Rear Admiral Oscar Farenholt

Naval History & Heritage Command photo.

Rear Admiral Oscar W. Farenholt.

Oscar Walter Farenholt was the first enlisted man in the Navy to reach flag rank. Born 2 May 1843 at San Antonio, Texas to German immigrants, he learned English at a French school in New Orleans before joining the merchant marine. After three years, he enlisted in the Navy as a seaman 24 April 1861 on the outbreak of the Civil War.

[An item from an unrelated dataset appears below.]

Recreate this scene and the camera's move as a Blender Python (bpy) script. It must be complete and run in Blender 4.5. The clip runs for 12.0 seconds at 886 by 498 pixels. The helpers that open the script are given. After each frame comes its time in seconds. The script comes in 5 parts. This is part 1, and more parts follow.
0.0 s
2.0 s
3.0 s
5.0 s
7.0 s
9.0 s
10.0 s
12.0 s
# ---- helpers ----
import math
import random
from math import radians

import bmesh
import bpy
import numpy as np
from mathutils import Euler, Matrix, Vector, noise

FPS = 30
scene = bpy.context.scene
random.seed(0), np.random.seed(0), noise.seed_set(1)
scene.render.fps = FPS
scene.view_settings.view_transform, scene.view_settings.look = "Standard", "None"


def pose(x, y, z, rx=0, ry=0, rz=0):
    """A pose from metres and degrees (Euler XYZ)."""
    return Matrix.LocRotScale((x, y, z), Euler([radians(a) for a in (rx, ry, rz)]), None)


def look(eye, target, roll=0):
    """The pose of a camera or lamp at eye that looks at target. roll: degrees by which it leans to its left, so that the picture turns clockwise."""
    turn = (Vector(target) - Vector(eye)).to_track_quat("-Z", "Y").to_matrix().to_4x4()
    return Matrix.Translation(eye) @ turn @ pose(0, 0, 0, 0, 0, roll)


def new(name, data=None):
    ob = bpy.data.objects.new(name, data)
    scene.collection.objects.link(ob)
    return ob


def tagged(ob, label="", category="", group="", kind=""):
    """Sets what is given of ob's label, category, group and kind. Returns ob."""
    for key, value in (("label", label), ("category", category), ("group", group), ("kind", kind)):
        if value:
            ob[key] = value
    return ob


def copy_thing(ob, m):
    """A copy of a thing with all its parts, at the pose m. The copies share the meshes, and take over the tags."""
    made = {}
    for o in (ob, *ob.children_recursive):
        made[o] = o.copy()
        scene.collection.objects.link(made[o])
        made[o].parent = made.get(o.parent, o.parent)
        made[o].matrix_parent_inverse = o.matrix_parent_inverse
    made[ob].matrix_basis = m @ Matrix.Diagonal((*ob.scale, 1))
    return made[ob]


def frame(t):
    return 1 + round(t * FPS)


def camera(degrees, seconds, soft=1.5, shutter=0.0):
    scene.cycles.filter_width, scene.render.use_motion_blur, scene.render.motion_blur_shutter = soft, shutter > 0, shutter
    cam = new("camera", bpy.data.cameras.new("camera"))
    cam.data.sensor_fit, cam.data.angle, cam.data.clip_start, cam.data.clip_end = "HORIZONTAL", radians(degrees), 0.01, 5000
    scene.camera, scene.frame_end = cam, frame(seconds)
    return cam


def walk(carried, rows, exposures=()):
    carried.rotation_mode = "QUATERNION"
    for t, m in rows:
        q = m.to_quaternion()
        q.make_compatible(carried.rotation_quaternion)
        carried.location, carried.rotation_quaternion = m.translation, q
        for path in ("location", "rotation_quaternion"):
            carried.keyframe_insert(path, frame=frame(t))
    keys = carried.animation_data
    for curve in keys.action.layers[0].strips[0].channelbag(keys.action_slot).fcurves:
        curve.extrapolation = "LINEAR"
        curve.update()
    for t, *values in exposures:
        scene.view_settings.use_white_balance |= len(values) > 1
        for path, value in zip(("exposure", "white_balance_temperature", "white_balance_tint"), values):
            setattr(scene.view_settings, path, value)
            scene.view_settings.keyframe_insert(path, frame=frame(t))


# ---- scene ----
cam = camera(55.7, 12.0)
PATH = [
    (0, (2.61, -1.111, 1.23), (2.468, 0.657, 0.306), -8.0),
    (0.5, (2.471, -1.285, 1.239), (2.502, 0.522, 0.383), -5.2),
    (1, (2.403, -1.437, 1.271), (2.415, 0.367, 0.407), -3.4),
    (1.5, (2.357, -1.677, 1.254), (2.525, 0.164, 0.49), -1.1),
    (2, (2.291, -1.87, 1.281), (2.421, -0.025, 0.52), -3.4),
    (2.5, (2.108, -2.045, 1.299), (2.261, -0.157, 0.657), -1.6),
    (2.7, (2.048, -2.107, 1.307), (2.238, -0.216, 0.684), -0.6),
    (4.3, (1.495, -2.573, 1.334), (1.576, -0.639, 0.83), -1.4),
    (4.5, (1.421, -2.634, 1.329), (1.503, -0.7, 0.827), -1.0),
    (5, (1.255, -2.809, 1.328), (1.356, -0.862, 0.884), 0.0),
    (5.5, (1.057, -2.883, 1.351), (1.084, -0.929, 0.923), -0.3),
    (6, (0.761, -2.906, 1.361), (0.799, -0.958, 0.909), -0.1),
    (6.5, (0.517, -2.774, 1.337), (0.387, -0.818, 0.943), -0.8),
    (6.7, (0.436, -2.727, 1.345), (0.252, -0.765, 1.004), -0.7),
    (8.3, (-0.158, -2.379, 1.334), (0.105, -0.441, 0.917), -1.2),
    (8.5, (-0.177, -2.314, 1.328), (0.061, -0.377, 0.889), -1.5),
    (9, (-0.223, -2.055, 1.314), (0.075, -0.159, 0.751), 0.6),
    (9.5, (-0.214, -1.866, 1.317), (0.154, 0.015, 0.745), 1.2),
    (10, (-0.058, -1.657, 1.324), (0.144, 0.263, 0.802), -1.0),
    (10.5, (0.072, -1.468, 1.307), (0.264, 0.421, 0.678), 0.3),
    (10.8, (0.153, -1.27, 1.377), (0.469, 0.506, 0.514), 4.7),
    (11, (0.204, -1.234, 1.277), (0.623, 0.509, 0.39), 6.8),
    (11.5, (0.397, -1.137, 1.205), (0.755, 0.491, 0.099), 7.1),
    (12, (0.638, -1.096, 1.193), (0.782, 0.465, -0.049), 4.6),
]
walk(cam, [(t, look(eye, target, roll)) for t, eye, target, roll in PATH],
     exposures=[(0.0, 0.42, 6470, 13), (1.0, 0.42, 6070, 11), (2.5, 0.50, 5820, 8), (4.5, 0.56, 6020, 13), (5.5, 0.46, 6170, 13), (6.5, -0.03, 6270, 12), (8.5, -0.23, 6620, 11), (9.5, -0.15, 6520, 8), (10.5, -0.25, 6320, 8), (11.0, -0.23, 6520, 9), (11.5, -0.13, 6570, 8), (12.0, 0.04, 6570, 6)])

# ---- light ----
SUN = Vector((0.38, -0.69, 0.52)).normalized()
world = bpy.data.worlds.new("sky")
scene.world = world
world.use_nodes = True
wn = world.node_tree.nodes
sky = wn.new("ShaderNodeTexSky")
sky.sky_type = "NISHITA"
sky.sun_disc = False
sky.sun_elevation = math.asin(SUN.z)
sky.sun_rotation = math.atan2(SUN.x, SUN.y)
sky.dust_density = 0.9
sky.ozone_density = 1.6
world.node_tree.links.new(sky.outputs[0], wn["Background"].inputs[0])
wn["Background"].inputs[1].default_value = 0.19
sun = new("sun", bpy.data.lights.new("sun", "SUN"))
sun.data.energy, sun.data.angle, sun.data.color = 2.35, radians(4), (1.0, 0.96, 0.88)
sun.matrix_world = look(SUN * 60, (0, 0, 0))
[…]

Attached thereafter to the steam screw frigate Wabash, he participated in the Battles of Hatteras Inslet, Port Royal and Fort Pulaski before being wounded at Pocotaligo, South Carolina on 22 October 1862. In 1863, after recovering, he was assigned to the monitor Catskill for the siege of Charleston, April 1863–April 1864. Appointed Acting Ensign on 19 August of that year, he commanded the mortar schooner Henry James during operations in the Sounds of North Carolina and the capture of Fort Fisher at Wilmington.

Promoted to ensign and then master in 1868, lieutenant in 1870, lieutenant commander in 1882 and commander in 1892, he assumed command of the gunboat Monocacy, which Admiral Dewey used as a base at Shanghai during the Spanish American War.

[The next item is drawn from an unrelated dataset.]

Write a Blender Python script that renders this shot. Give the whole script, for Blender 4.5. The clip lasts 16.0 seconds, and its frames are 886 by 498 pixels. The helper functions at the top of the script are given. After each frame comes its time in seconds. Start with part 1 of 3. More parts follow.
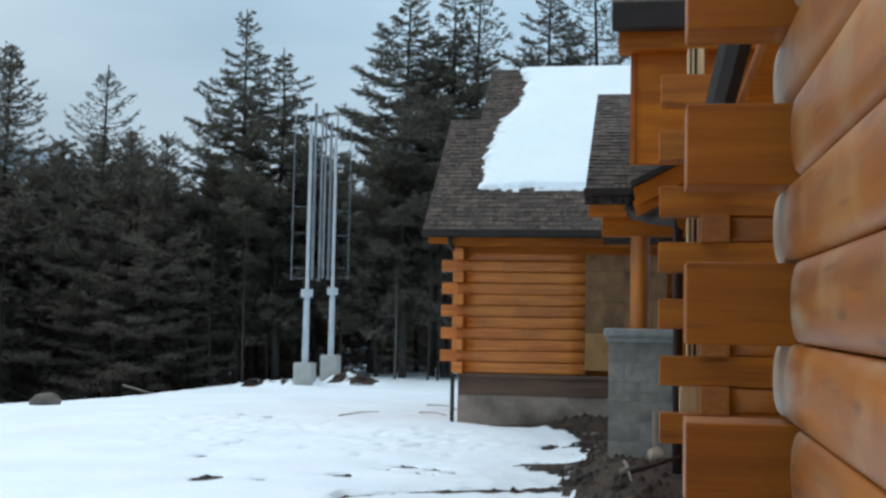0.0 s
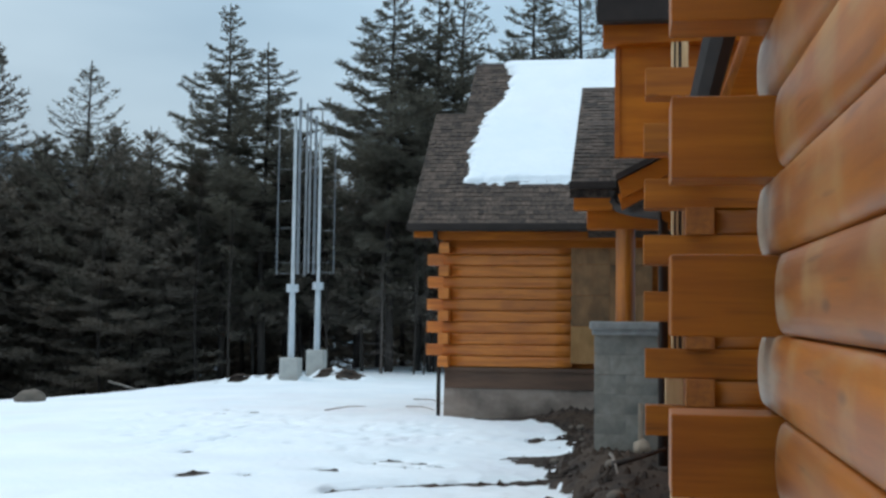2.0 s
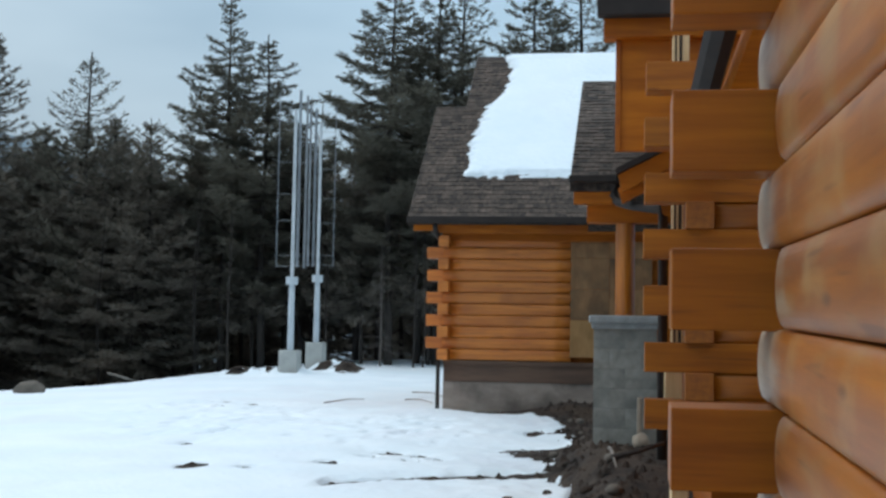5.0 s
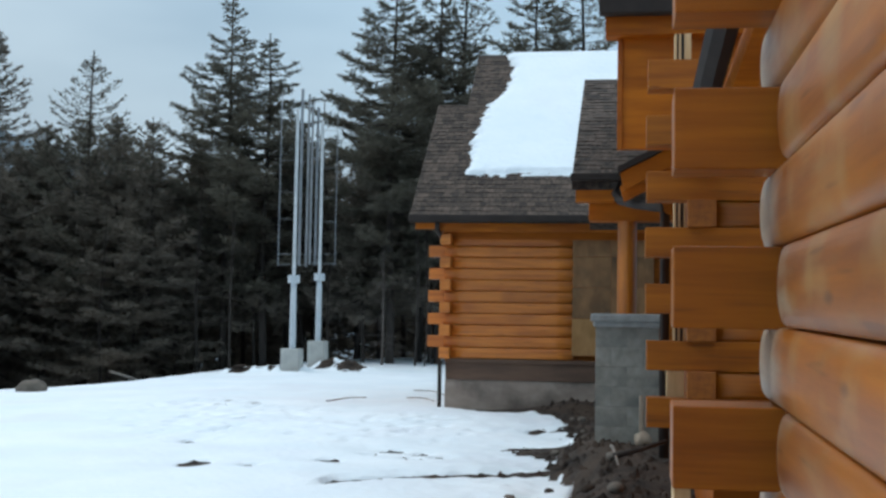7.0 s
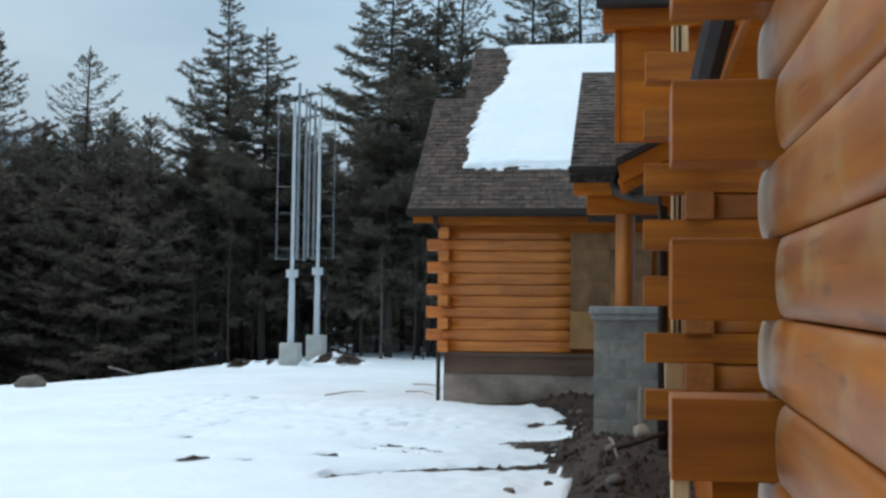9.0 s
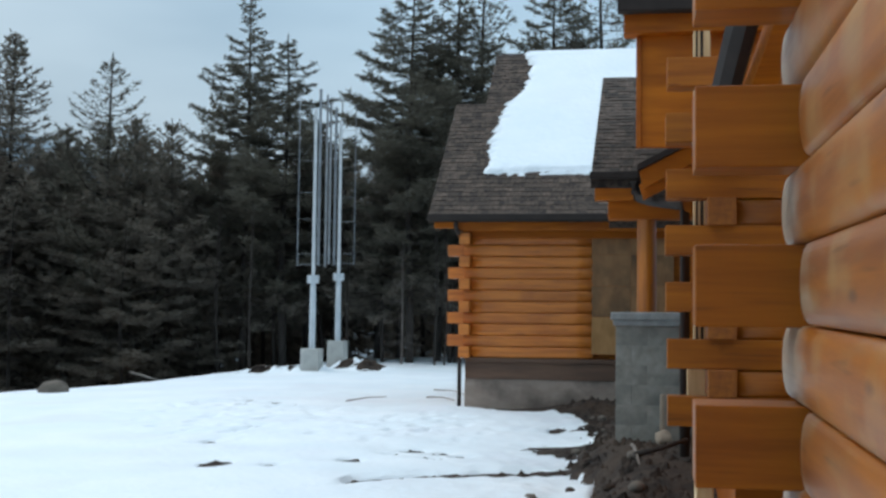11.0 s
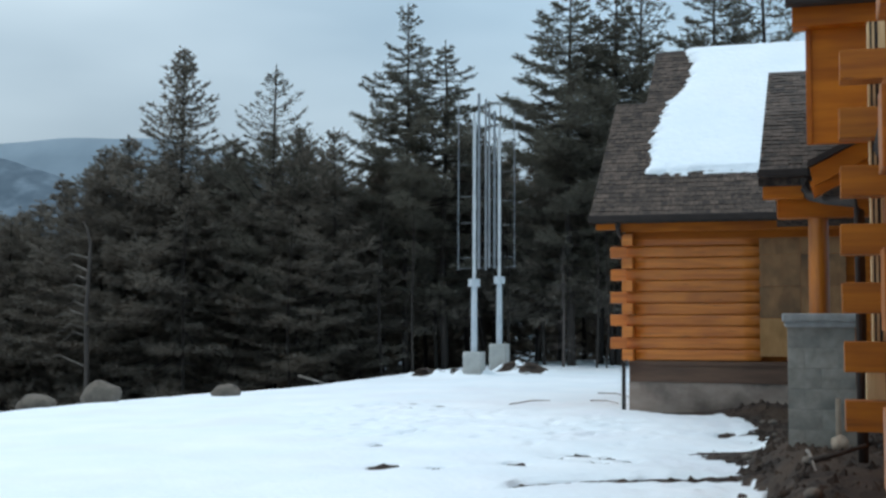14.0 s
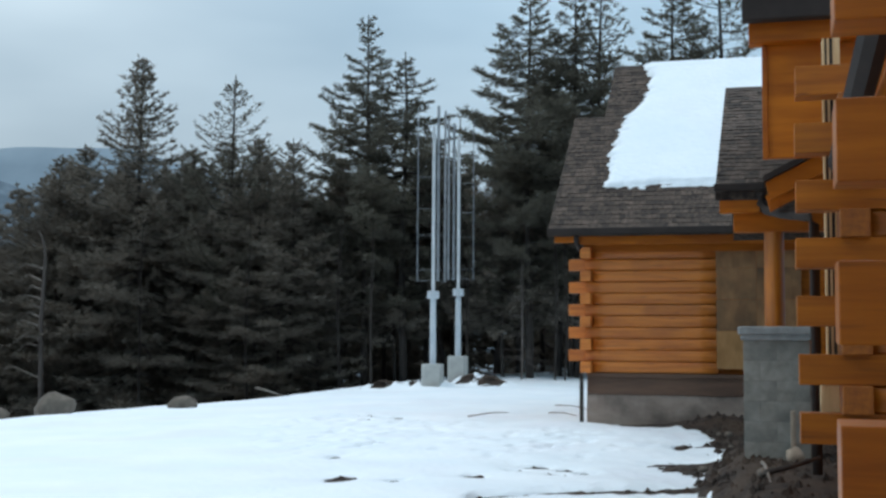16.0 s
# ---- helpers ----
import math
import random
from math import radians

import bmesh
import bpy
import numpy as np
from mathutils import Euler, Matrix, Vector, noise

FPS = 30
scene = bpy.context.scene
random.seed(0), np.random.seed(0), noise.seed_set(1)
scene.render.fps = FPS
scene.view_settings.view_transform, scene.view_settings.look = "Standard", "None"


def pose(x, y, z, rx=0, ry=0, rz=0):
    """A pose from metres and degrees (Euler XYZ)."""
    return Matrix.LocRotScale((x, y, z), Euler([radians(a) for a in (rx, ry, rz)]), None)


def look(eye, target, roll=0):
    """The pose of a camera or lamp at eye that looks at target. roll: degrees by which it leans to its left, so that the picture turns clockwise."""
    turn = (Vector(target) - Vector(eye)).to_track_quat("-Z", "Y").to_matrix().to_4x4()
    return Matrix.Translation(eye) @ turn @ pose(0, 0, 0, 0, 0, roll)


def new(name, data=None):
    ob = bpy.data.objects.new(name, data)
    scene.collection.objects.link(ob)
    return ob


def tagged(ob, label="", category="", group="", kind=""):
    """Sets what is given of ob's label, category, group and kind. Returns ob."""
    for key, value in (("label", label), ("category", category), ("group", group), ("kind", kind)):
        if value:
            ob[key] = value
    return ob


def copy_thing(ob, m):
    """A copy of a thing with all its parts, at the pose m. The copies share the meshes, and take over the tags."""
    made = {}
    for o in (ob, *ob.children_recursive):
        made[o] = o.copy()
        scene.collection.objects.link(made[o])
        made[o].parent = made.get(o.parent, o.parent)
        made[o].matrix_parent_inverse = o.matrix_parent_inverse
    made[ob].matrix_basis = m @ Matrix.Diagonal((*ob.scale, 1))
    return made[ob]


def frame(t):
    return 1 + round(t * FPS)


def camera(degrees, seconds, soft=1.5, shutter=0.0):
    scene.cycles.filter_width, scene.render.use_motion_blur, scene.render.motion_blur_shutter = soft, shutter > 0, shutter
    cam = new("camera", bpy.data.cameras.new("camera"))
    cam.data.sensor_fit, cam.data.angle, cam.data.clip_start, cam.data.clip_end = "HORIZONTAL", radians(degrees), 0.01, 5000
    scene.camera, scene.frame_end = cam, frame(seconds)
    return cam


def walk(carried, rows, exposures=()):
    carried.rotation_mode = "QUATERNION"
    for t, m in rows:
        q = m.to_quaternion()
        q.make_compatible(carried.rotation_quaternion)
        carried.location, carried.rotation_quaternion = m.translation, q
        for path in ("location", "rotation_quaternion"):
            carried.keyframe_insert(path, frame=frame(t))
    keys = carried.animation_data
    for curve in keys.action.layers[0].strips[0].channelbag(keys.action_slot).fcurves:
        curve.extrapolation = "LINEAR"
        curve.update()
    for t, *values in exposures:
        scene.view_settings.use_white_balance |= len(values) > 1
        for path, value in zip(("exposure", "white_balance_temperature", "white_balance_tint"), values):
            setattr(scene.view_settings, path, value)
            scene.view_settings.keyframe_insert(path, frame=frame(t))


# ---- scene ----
cam = camera(40.0, 16.0, soft=2.7)
YAW0, EYE_Z = 9.0, 1.55
PATH = [
    (0.0, 0.0011, 0, 0.0001, 0.000, 4.193, -1.090),
    (0.5, -0.0020, 0, -0.0019, -0.244, 4.323, -1.057),
    (1.0, -0.0032, 0, -0.0018, -0.380, 4.074, -1.023),
    (1.5, -0.0022, 0, -0.0018, -0.520, 3.956, -0.858),
    (2.0, 0.0015, 0, -0.0013, -0.657, 3.927, -0.737),
    (2.5, 0.0031, 0, -0.0024, -0.554, 3.911, -0.918),
    (3.0, 0.0014, 0, -0.0026, -0.618, 3.909, -1.034),
    (3.5, 0.0007, 0, -0.0027, -0.658, 3.912, -1.008),
    (4.0, 0.0002, 0, -0.0034, -0.730, 3.816, -0.962),
    (6.5, -0.0019, 0, -0.0027, -0.626, 3.518, -1.056),
    (7.0, -0.0009, 0, -0.0036, -0.606, 3.536, -0.968),
    (7.5, -0.0017, 0, -0.0050, -0.724, 3.387, -0.976),
    (8.0, -0.0010, 0, -0.0048, -0.617, 3.186, -0.751),
    (10.5, -0.0017, 0, -0.0032, -0.693, 3.410, -0.641),
    (11.0, -0.0060, 0, -0.0015, 0.294, 3.484, -0.672),
    (11.5, -0.0219, 0, -0.0011, 2.988, 3.456, -0.894),
    (12.0, -0.0410, 0, 0.0040, 5.979, 3.560, -0.623),
    (12.5, -0.0445, 0, 0.0037, 7.836, 3.880, -0.594),
    (13.0, -0.0377, 0, 0.0129, 8.731, 3.464, -0.496),
    (13.5, -0.0421, 0, 0.0086, 8.322, 3.296, -0.567),
    (14.0, -0.0461, 0, 0.0129, 7.806, 3.542, -0.197),
    (14.5, -0.0481, 0, 0.0126, 7.174, 3.742, -0.449),
    (15.0, -0.0487, 0, 0.0106, 6.540, 3.736, -0.574),
    (15.5, -0.0424, 0, 0.0101, 6.293, 3.857, -0.378),
    (16.0, -0.0455, 0, 0.0115, 5.868, 4.119, -0.357),
]
walk(cam, [(t, pose(x, y, EYE_Z + z, 90 + p, r, YAW0 + w)) for t, x, y, z, w, p, r in PATH])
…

After tours at the Boston Navy Yard and at the Naval War College, Farenholt was promoted captain in 1900. He served as Commandant of the Navy Yard at Cavite in the Philippine Islands and commanded the monitor Monadnock, and was promoted rear admiral in 1901. He retired on 1 September of that year and died 30 June 1920 at Mare Island, California. He and his wife Ella are buried at the San Francisco National Cemetery in San Francisco.